Stored records
___

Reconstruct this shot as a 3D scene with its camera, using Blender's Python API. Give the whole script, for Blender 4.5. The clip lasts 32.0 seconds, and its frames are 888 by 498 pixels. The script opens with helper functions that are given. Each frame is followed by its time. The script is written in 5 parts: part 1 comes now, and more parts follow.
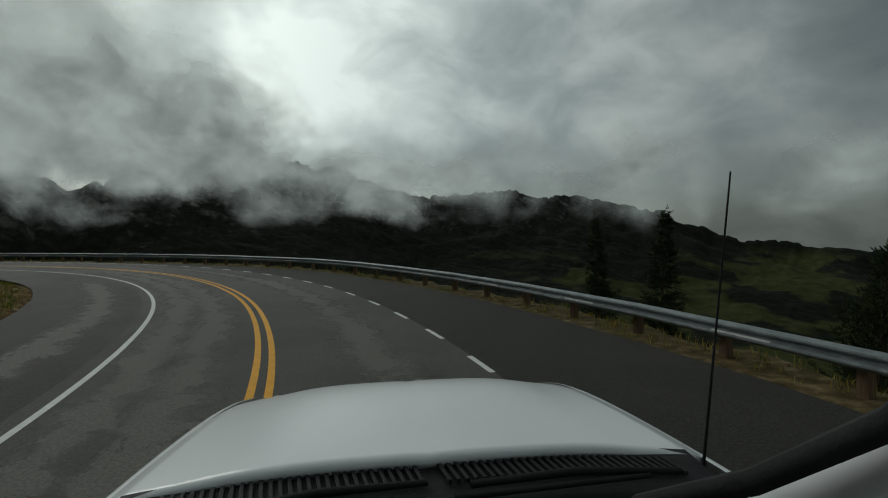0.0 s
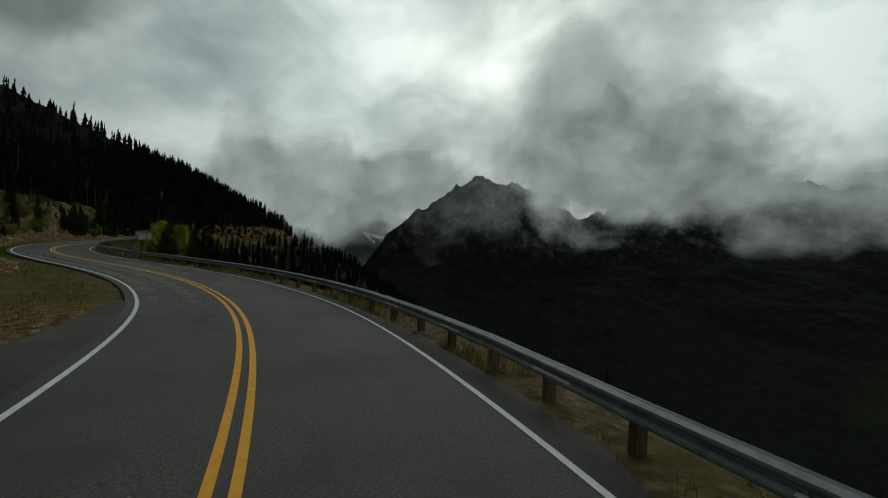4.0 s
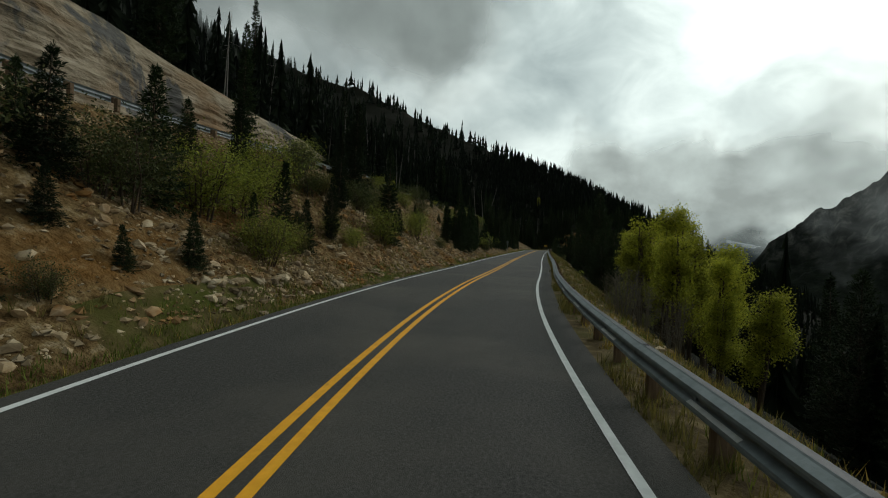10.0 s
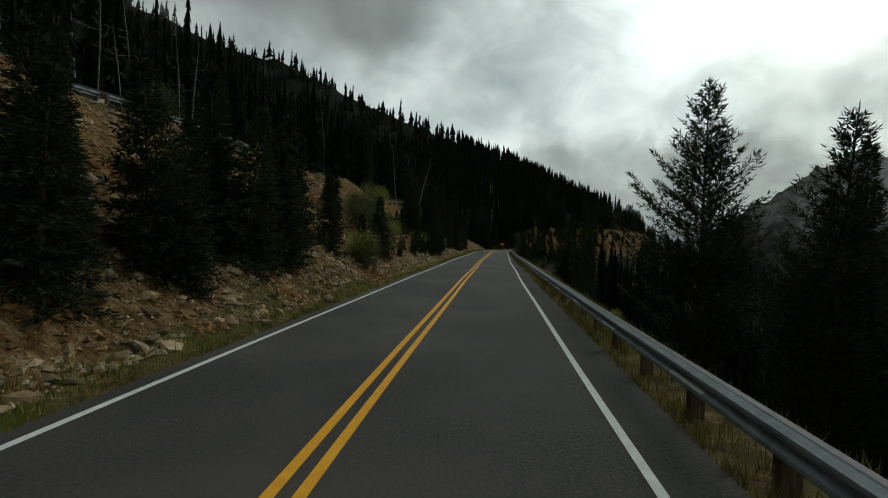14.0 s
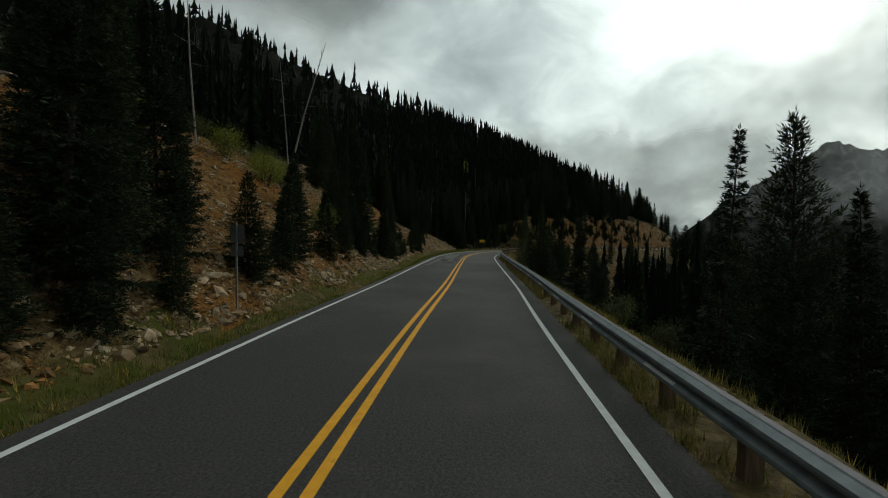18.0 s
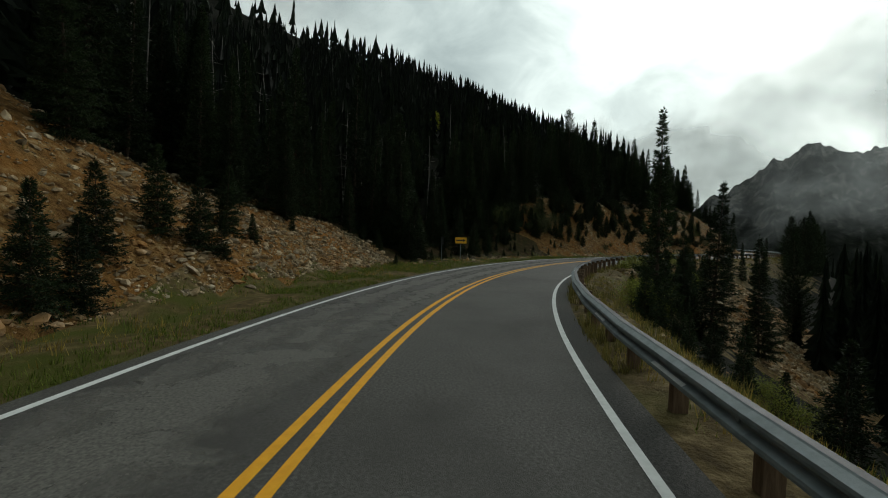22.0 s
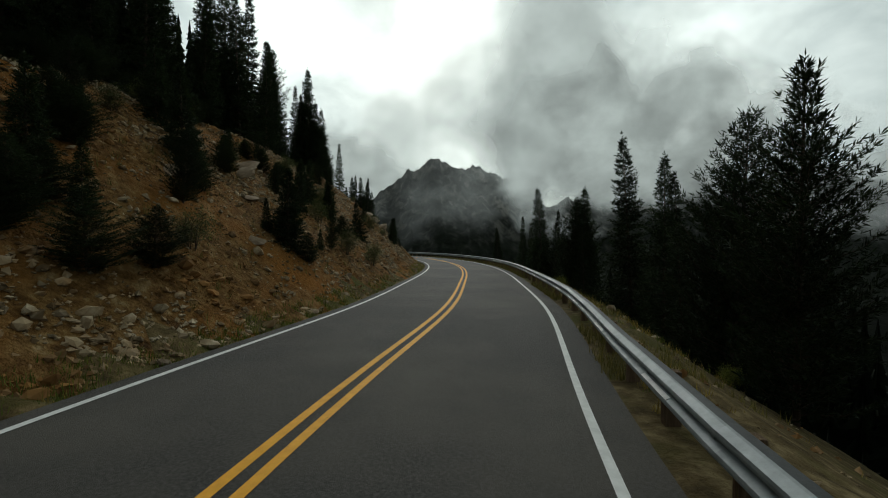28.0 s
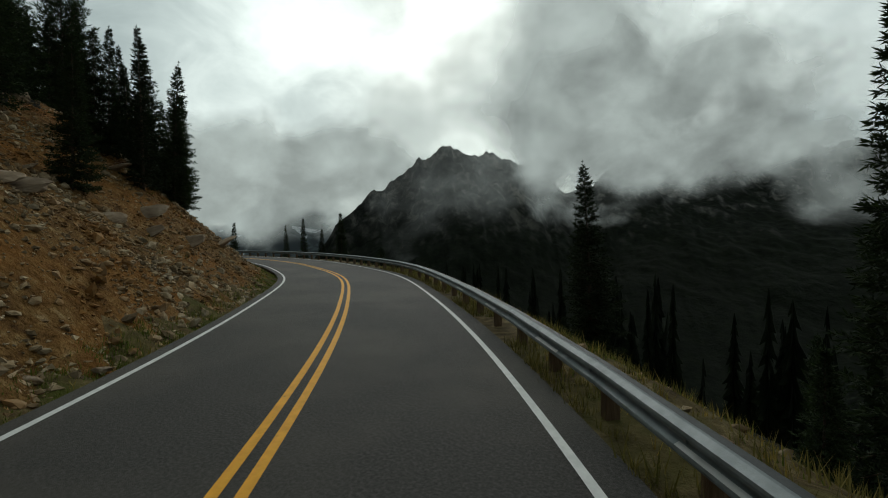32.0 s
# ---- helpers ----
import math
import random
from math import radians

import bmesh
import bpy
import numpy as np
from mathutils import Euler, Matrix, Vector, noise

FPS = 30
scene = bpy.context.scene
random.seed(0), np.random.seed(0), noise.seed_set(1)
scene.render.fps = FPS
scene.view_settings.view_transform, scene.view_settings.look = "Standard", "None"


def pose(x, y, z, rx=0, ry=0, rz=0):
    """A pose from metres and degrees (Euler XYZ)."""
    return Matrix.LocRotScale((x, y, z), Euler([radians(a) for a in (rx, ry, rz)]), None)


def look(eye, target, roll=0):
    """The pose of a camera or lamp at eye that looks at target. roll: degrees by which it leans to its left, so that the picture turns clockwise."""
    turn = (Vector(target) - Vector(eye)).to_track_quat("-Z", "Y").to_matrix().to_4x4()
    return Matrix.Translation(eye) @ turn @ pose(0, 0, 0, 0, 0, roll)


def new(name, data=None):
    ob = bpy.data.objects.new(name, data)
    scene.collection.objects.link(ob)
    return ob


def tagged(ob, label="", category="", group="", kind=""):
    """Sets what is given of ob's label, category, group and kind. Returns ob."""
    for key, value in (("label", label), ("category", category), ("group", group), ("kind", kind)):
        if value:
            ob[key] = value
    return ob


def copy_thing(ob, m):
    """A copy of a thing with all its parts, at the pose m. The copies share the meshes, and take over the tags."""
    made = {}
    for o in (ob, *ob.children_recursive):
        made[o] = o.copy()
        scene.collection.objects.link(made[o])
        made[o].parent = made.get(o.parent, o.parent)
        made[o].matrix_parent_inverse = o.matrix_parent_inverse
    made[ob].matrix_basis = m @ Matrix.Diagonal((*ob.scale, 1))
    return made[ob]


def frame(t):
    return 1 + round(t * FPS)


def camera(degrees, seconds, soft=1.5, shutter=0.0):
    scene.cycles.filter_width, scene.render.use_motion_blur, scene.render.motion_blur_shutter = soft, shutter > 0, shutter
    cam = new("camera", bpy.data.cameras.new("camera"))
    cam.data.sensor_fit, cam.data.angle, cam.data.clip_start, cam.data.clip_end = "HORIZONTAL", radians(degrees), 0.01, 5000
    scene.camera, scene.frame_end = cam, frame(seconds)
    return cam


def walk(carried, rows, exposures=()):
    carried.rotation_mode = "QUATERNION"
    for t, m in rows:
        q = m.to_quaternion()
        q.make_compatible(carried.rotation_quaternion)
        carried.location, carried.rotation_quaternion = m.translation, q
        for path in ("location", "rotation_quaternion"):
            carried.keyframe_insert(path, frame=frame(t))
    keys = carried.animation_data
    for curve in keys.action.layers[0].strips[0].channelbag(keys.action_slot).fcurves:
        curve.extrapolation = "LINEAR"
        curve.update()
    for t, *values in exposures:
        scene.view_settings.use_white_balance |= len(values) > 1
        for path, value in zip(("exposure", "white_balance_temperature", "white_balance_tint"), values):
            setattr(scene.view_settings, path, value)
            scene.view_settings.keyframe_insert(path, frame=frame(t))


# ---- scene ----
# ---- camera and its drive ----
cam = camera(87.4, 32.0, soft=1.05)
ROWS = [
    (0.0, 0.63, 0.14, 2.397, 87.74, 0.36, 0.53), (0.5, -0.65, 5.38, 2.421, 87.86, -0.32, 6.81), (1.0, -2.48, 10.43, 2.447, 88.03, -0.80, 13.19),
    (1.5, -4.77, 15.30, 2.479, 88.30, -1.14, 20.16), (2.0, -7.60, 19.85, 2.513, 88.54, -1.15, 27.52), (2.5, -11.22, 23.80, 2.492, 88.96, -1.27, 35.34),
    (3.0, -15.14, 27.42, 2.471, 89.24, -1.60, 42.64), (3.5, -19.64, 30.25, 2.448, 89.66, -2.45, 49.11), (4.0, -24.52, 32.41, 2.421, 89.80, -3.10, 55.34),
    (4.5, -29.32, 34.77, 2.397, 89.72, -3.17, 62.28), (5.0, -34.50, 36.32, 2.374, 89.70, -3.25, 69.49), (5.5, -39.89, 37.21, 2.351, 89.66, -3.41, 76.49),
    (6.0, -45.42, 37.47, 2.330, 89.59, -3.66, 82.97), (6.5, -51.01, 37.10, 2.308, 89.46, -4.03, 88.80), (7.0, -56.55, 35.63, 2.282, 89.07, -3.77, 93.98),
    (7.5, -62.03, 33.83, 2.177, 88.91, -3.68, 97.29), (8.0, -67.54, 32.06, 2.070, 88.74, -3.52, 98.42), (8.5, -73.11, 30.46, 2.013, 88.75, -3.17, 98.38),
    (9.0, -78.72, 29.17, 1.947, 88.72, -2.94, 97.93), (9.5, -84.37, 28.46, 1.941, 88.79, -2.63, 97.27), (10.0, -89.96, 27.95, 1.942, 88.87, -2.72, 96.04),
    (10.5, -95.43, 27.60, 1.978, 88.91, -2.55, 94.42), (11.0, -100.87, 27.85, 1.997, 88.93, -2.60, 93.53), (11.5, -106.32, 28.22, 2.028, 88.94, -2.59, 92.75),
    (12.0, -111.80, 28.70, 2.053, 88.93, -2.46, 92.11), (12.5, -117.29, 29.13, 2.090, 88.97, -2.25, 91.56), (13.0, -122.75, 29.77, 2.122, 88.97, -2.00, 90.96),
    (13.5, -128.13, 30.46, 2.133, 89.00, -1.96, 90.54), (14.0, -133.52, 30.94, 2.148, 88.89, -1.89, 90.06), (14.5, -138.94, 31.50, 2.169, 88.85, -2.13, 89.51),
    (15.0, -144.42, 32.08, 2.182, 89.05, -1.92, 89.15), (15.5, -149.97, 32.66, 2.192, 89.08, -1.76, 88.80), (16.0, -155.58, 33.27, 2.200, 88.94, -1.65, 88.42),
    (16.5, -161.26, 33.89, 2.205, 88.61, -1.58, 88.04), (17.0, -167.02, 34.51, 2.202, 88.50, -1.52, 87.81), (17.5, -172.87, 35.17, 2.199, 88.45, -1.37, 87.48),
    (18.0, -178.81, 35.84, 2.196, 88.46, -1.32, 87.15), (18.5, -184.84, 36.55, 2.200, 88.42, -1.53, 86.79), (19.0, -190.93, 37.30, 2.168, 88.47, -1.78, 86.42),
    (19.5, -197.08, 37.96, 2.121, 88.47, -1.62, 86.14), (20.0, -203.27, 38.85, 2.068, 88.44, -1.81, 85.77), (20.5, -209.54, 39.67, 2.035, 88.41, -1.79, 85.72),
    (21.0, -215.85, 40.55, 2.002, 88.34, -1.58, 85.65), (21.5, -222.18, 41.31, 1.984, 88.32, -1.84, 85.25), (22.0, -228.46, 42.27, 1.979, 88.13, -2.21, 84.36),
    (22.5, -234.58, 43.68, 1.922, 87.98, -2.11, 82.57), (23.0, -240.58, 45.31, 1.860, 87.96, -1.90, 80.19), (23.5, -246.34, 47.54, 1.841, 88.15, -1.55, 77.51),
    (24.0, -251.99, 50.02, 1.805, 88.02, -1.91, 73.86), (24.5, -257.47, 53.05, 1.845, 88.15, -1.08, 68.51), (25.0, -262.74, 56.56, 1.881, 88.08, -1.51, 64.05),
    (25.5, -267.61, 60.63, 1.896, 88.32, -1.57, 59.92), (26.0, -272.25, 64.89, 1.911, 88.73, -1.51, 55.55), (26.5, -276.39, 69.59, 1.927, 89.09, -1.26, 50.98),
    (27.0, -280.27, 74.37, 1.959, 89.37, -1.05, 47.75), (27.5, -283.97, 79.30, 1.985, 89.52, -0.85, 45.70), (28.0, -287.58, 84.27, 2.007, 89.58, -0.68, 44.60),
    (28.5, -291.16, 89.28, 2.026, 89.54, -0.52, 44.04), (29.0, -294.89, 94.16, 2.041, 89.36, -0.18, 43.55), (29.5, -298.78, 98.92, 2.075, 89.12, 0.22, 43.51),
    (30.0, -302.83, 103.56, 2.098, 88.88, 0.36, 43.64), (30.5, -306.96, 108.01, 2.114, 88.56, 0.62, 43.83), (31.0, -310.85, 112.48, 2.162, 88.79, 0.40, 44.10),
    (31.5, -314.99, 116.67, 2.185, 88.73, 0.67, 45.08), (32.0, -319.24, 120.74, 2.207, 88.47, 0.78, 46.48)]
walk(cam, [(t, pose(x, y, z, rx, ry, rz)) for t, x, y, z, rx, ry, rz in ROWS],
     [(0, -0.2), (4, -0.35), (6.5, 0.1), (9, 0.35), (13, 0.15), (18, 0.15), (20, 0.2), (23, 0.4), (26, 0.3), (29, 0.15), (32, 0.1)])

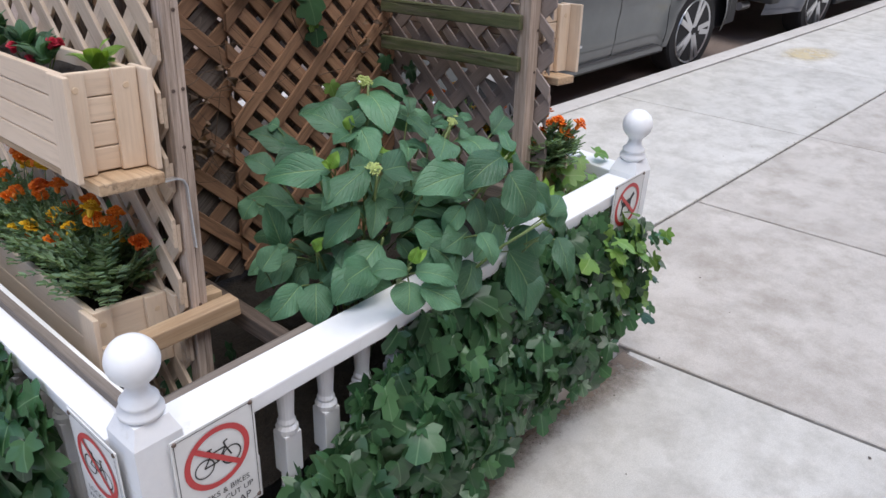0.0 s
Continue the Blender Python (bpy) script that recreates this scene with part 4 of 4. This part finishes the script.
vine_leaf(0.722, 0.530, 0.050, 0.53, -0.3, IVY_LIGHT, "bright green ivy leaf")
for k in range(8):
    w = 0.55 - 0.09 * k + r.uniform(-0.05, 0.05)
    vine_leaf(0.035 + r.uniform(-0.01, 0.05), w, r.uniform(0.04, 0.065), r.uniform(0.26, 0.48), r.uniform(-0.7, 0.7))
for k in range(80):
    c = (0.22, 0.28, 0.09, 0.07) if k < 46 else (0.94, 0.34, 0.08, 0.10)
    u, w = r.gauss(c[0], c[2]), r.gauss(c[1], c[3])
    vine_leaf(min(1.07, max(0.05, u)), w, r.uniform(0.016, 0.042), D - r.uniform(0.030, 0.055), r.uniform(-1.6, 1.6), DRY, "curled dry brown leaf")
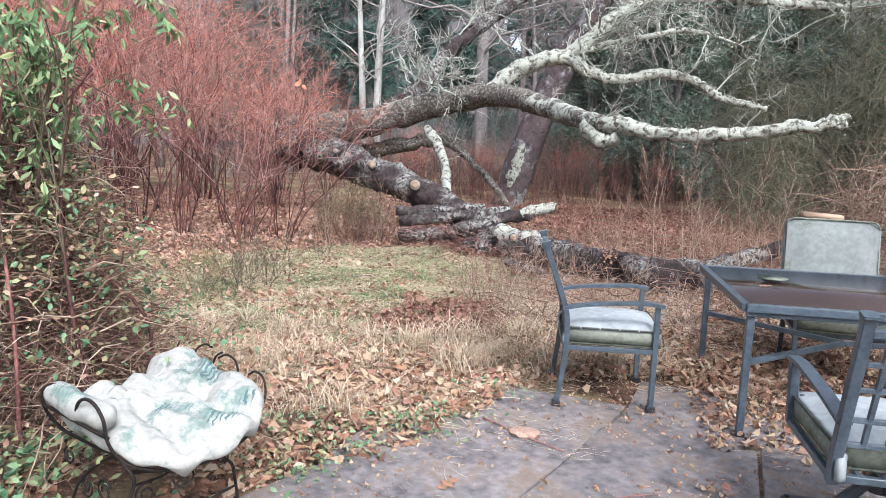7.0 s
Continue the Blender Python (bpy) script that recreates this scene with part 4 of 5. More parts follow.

___

### [Exercise requirements]
Quote exactly the lines running from the line with "keys = carried.animation_data" through the line with "scene.view_settings.keyframe_insert(path, frame=frame(t))", both ends included, and nothing more.

### [Complete output]
    keys = carried.animation_data
    for curve in keys.action.layers[0].strips[0].channelbag(keys.action_slot).fcurves:
        curve.extrapolation = "LINEAR"
        curve.update()
    for t, *values in exposures:
        scene.view_settings.use_white_balance |= len(values) > 1
        for path, value in zip(("exposure", "white_balance_temperature", "white_balance_tint"), values):
            setattr(scene.view_settings, path, value)
            scene.view_settings.keyframe_insert(path, frame=frame(t))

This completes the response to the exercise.